__Dataset section__.
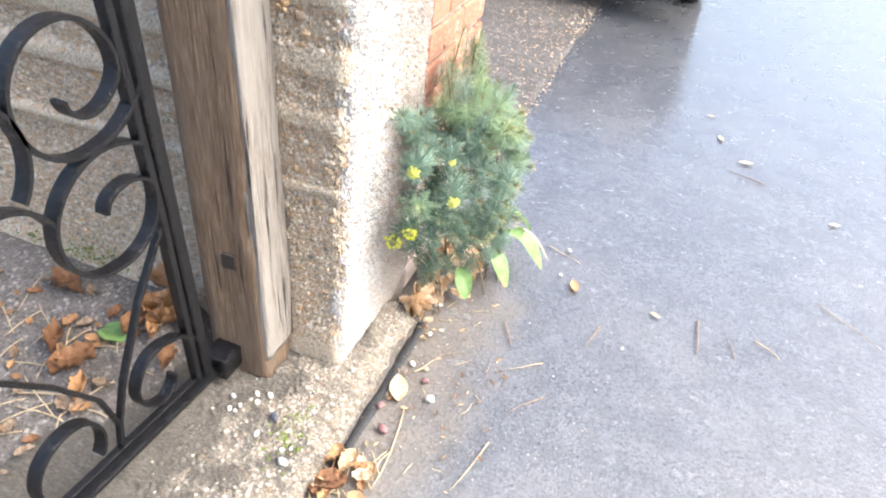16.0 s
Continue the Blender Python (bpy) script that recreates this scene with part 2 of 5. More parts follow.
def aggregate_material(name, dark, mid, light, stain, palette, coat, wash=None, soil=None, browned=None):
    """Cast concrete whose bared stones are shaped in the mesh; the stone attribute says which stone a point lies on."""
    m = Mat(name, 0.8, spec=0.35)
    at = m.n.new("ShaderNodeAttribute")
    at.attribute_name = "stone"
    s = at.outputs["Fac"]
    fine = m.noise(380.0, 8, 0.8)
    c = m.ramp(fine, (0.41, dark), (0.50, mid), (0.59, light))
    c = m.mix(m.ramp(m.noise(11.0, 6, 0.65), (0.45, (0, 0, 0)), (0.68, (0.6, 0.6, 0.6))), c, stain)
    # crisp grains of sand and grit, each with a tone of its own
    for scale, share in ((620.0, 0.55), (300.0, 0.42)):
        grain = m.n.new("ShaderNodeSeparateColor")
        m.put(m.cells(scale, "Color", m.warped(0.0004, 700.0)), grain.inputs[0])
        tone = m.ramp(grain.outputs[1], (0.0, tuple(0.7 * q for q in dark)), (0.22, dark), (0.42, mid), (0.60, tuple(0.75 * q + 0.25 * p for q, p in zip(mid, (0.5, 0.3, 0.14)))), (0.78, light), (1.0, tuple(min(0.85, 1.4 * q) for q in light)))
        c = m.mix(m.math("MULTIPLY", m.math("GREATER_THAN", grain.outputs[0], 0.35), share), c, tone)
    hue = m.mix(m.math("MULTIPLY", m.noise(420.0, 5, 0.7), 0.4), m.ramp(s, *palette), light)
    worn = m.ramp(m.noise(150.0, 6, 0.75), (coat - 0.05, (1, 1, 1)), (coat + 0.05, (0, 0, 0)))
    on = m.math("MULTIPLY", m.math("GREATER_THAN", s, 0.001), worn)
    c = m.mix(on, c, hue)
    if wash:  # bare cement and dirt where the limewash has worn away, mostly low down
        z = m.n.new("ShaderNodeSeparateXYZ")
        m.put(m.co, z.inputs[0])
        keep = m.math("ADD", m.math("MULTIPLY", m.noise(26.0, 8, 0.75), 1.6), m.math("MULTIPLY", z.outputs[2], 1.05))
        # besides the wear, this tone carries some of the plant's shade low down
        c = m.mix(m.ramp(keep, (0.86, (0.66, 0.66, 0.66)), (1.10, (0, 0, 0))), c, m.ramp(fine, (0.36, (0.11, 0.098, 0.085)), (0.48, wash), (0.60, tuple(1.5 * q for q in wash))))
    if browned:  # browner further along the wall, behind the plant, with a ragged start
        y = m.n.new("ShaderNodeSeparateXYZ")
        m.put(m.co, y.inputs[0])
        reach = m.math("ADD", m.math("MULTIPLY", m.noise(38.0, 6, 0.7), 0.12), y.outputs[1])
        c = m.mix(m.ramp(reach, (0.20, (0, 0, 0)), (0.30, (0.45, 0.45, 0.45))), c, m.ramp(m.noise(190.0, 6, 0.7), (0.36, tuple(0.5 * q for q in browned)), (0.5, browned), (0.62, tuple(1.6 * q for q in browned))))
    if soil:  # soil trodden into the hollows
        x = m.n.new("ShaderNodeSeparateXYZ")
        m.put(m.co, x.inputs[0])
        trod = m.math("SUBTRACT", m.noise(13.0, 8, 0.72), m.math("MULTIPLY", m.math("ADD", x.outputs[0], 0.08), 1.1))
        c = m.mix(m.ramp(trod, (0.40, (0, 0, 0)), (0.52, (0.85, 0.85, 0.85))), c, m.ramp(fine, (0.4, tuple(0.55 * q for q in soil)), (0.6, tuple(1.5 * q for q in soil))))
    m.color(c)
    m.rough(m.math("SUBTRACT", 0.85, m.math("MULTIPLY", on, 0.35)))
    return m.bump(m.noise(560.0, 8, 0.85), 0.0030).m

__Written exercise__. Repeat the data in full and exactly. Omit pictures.

__Full output__.
16.0 s
Continue the Blender Python (bpy) script that recreates this scene with part 2 of 5. More parts follow.
def aggregate_material(name, dark, mid, light, stain, palette, coat, wash=None, soil=None, browned=None):
    """Cast concrete whose bared stones are shaped in the mesh; the stone attribute says which stone a point lies on."""
    m = Mat(name, 0.8, spec=0.35)
    at = m.n.new("ShaderNodeAttribute")
    at.attribute_name = "stone"
    s = at.outputs["Fac"]
    fine = m.noise(380.0, 8, 0.8)
    c = m.ramp(fine, (0.41, dark), (0.50, mid), (0.59, light))
    c = m.mix(m.ramp(m.noise(11.0, 6, 0.65), (0.45, (0, 0, 0)), (0.68, (0.6, 0.6, 0.6))), c, stain)
    # crisp grains of sand and grit, each with a tone of its own
    for scale, share in ((620.0, 0.55), (300.0, 0.42)):
        grain = m.n.new("ShaderNodeSeparateColor")
        m.put(m.cells(scale, "Color", m.warped(0.0004, 700.0)), grain.inputs[0])
        tone = m.ramp(grain.outputs[1], (0.0, tuple(0.7 * q for q in dark)), (0.22, dark), (0.42, mid), (0.60, tuple(0.75 * q + 0.25 * p for q, p in zip(mid, (0.5, 0.3, 0.14)))), (0.78, light), (1.0, tuple(min(0.85, 1.4 * q) for q in light)))
        c = m.mix(m.math("MULTIPLY", m.math("GREATER_THAN", grain.outputs[0], 0.35), share), c, tone)
    hue = m.mix(m.math("MULTIPLY", m.noise(420.0, 5, 0.7), 0.4), m.ramp(s, *palette), light)
    worn = m.ramp(m.noise(150.0, 6, 0.75), (coat - 0.05, (1, 1, 1)), (coat + 0.05, (0, 0, 0)))
    on = m.math("MULTIPLY", m.math("GREATER_THAN", s, 0.001), worn)
    c = m.mix(on, c, hue)
    if wash:  # bare cement and dirt where the limewash has worn away, mostly low down
        z = m.n.new("ShaderNodeSeparateXYZ")
        m.put(m.co, z.inputs[0])
        keep = m.math("ADD", m.math("MULTIPLY", m.noise(26.0, 8, 0.75), 1.6), m.math("MULTIPLY", z.outputs[2], 1.05))
        # besides the wear, this tone carries some of the plant's shade low down
        c = m.mix(m.ramp(keep, (0.86, (0.66, 0.66, 0.66)), (1.10, (0, 0, 0))), c, m.ramp(fine, (0.36, (0.11, 0.098, 0.085)), (0.48, wash), (0.60, tuple(1.5 * q for q in wash))))
    if browned:  # browner further along the wall, behind the plant, with a ragged start
        y = m.n.new("ShaderNodeSeparateXYZ")
        m.put(m.co, y.inputs[0])
        reach = m.math("ADD", m.math("MULTIPLY", m.noise(38.0, 6, 0.7), 0.12), y.outputs[1])
        c = m.mix(m.ramp(reach, (0.20, (0, 0, 0)), (0.30, (0.45, 0.45, 0.45))), c, m.ramp(m.noise(190.0, 6, 0.7), (0.36, tuple(0.5 * q for q in browned)), (0.5, browned), (0.62, tuple(1.6 * q for q in browned))))
    if soil:  # soil trodden into the hollows
        x = m.n.new("ShaderNodeSeparateXYZ")
        m.put(m.co, x.inputs[0])
        trod = m.math("SUBTRACT", m.noise(13.0, 8, 0.72), m.math("MULTIPLY", m.math("ADD", x.outputs[0], 0.08), 1.1))
        c = m.mix(m.ramp(trod, (0.40, (0, 0, 0)), (0.52, (0.85, 0.85, 0.85))), c, m.ramp(fine, (0.4, tuple(0.55 * q for q in soil)), (0.6, tuple(1.5 * q for q in soil))))
    m.color(c)
    m.rough(m.math("SUBTRACT", 0.85, m.math("MULTIPLY", on, 0.35)))
    return m.bump(m.noise(560.0, 8, 0.85), 0.0030).m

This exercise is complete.